Pengamat: Jangan Sampai Indonesia Hanya Jadi Pasar Kendaraan Listrik

OkeBiz372 Dilihat

MEDAN | okemedan. Pengamat Ekonomi Energi dari Universitas Gajah Mada (UGM) Fahmy Radhi mengungkapkan ada beberapa hal krusial yang harus diperbaiki oleh pemerintah apabila ingin ekosistem kendaraan listrik berkembang di Indonesia.

Pertama, memperbaiki kebijakan hilirisasi nikel — salah satu bahan baku utama baterai kendaraan listrik. Indonesia, menurutnya, hanya menikmati sekitar 30 persen dari peningkatan nilai tambah ini, sementara selebihnya dinikmati oleh perusahaan-perusahaan asing, umumnya asal China.

“Karena yang mendominasi smelter itu adalah perusahaan-perusahaan China. Akibatnya, ekosistemnya tidak terbentuk. Karena apa? Karena hanya turunan pertama, atau paling maksimal turunan kedua lalu kemudian di ekspornya ke China juga dengan harga yang relatif lebih murah. Dominasi China inilah yang menyebabkan Tesla tidak jadi investasi di Indonesia,” ungkap Fahmy.

Keadaan ini, katanya, diperparah dengan Penerbitan Perpres Nomor 79 Tahun 2023 sebagai revisi dari Perpres Nomor 55 Tahun 2019 tentang Percepatan Program Kendaraan Bermotor Listrik Berbasis Baterai untuk Transportasi Jalan.

Perpres tersebut, menurutnya, memundurkan target penerapan TKDN (tingkat komponen dalam negeri) sebesar 40 persen dari tahun 2024 ke 2026.

Perpres itu juga, kata Fahmy, memberi insentif berupa pembebasan bea masuk atas impor kendaraan bermotor listrik berbasis baterai dalam keadaan utuh atau completely built up (CBU).

Dengan berbagai kebijakan tersebut, kata Fahmy, Jokowi mengingkari komitmennya sendiri untuk mengembangkan ekosistem kendaraan listrik di tanah air.

“Ini membahayakan karena Indonesia akan menjadi pasar yang cukup besar tanpa bisa memproduksi sendiri. Ini seperti yang terjadi pada mobil konvensional yang sampai sekarang didominasi perusahaan Jepang, Korea, China. Ini saya kira kebijakannya tidak sesuai dengan kebijakan pembentukan ekosistem dan menjadikan Indonesia sebagai pasar saja dan ini hanya menguntungkan produsen dan perusahaan lagi-lagi dari China,” tegasnya.
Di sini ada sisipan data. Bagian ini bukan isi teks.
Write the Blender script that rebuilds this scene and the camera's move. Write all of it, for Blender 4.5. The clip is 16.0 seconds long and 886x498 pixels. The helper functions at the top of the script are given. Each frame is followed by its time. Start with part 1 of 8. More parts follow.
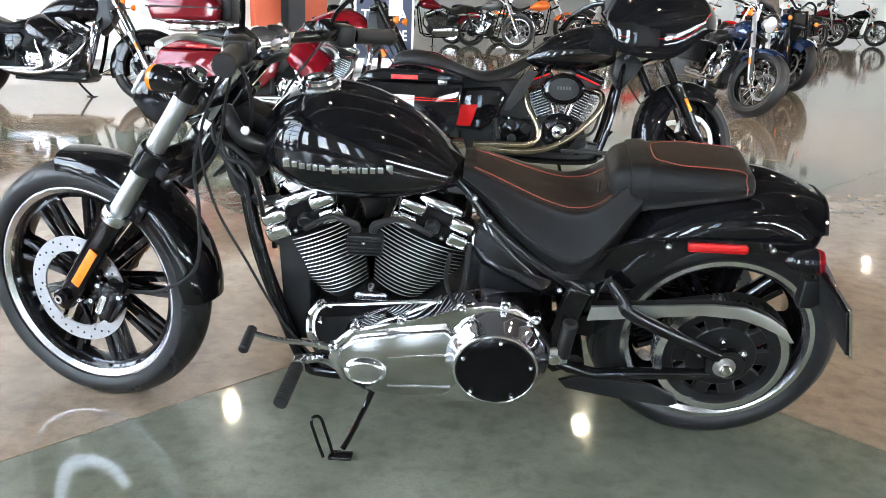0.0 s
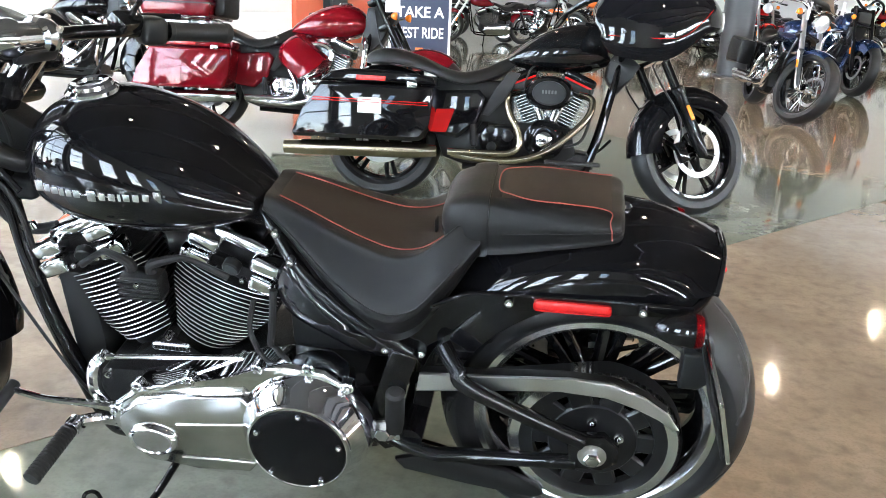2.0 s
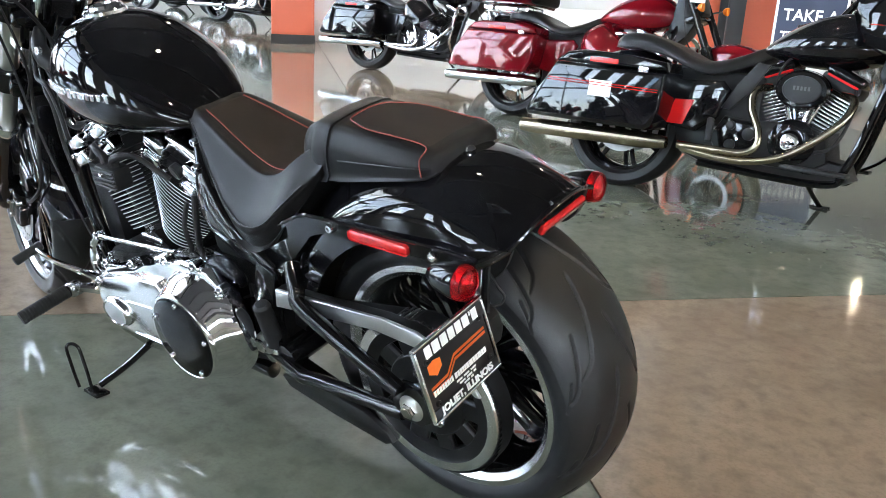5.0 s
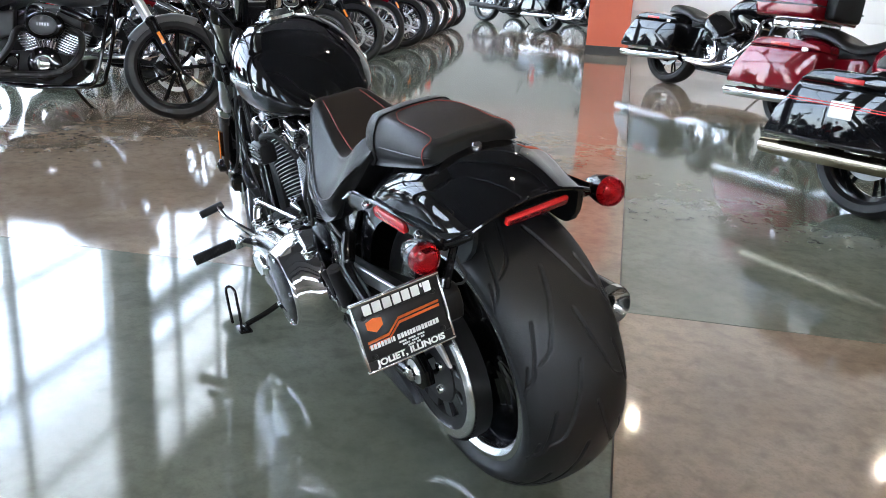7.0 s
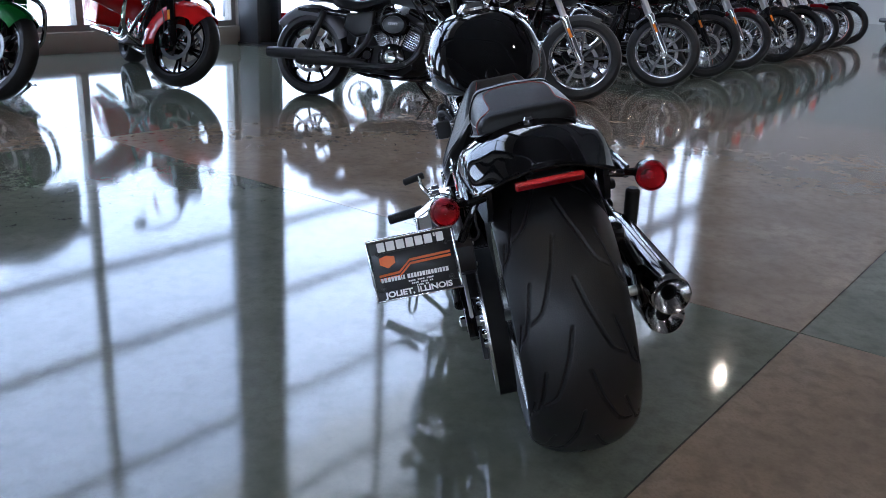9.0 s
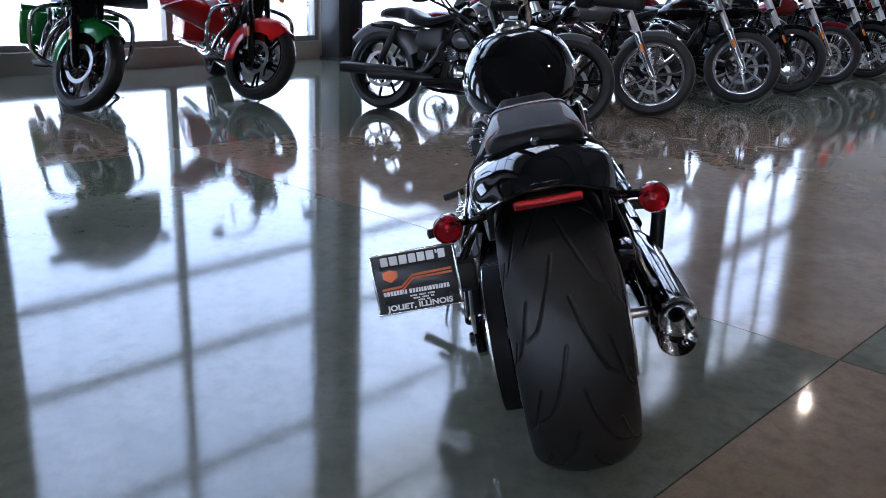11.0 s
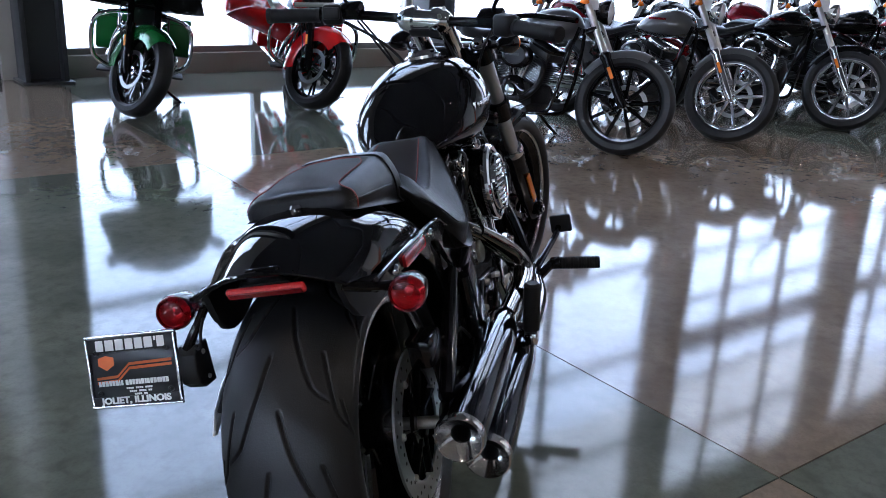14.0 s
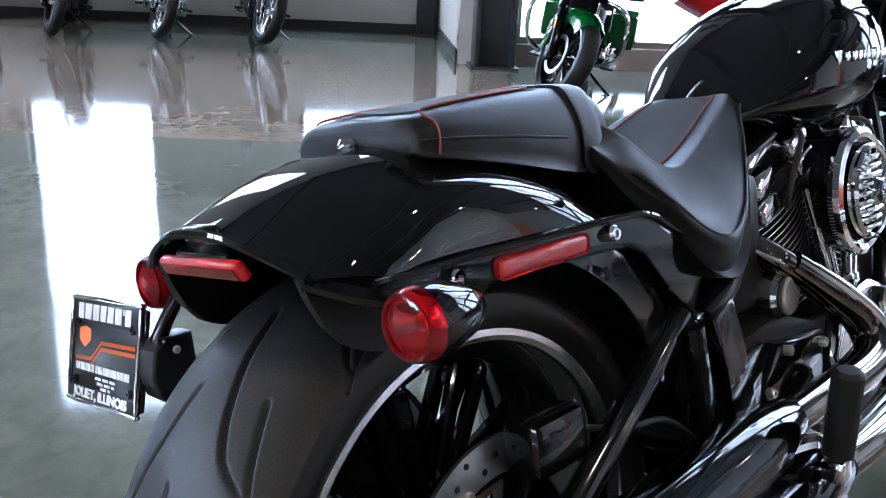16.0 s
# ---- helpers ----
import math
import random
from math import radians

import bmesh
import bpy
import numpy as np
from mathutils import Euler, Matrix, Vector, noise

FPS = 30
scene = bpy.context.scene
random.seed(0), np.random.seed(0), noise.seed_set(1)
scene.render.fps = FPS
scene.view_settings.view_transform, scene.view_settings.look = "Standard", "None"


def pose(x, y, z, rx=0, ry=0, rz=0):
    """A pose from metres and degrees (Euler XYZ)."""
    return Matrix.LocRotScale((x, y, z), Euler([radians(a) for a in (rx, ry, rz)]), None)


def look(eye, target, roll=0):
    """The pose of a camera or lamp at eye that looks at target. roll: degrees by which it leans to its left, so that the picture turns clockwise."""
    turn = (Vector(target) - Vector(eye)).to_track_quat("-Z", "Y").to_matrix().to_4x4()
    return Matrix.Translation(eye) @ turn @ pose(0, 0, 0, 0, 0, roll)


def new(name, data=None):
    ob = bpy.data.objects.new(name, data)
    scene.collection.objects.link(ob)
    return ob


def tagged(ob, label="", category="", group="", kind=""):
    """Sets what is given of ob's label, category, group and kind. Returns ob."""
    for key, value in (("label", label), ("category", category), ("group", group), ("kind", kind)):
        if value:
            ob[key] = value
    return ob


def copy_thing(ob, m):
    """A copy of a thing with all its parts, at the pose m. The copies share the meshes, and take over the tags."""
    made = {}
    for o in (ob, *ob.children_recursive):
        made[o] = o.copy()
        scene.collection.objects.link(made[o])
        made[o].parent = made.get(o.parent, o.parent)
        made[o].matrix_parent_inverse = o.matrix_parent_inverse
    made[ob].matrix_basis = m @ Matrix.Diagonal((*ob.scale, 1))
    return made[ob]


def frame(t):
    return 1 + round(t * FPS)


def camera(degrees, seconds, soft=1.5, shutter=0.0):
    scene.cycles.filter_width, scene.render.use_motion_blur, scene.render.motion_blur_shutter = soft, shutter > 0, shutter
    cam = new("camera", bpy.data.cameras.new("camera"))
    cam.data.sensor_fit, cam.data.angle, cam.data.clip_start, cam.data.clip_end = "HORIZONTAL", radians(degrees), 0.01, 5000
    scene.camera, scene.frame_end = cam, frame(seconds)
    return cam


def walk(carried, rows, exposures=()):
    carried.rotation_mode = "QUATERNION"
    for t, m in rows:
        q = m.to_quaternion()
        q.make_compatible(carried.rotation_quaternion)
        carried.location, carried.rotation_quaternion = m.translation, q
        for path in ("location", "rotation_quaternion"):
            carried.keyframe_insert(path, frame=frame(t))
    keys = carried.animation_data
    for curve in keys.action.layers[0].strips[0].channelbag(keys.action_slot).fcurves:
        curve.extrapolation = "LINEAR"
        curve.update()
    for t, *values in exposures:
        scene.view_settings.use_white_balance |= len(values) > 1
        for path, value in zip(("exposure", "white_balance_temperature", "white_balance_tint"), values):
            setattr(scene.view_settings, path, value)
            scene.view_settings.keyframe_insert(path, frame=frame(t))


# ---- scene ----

Sementara itu, Sekretaris Umum Gabungan Industri Kendaraan Bermotor Indonesia (GAIKINDO) Kukuh Kumara mengatakan penjualan mobil listrik di Indonesia belum terlalu tinggi.

Berdasarkan catatan Gaikindo, penjualan mobil listrik pada 2021 hanya 670 unit dan kemudian terhenti sama sekali selama pandemi COVID-19. Masih menurut Gaikindo, penjualan melonjak menjadi 10.000 unit pada 2022, dan mencapai 14.000 unit pada 2023.

“Jadi itu gradualnya kelihatan. Tapi untuk menarik kesimpulan masih terlalu dini karena baru dua tahun kita belum tahu perilaku dari konsumen kita. Walaupun itu kemudian mengundang banyak pemain baru untuk masuk ke Indonesia,” ungkap Kukuh.

Di sela-sela kunjungan kerjanya ke Vietnam, Presiden Joko Widodo mengunjungi langsung pabrik mobil listrik VinFast. Ia mengatakan produsen kendaraan listrik itu, akan berinvestasi di Indonesia. Namun, Jokowi tidak membeberkan secara rinci bentuk investasi seperti apa yang akan dilakukan oleh VinFast.

“Saya juga mencatat investasi Vinfast di Indonesia senilai $1,2 miliar dalam industri mobil listrik dengan target nanti di tahun 2026 sudah berproduksi. Saya berharap Vinfast juga dapat berkolaborasi dengan pengusaha dan peneliti di Indonesia,” ungkap Jokowi di Kantor VinFast di Kota Hai Phong, Vietnam, Sabtu (13/1).

Jokowi menjelaskan VinFast merupakan salah satu perusahaan otomotif yang berkembang pesat saat ini di negaranya. Ia pun berharap kehadiran VinFast di Indonesia akan membuat ekosistem kendaraan listrik Tanah Air bisa berkembang dengan lebih baik.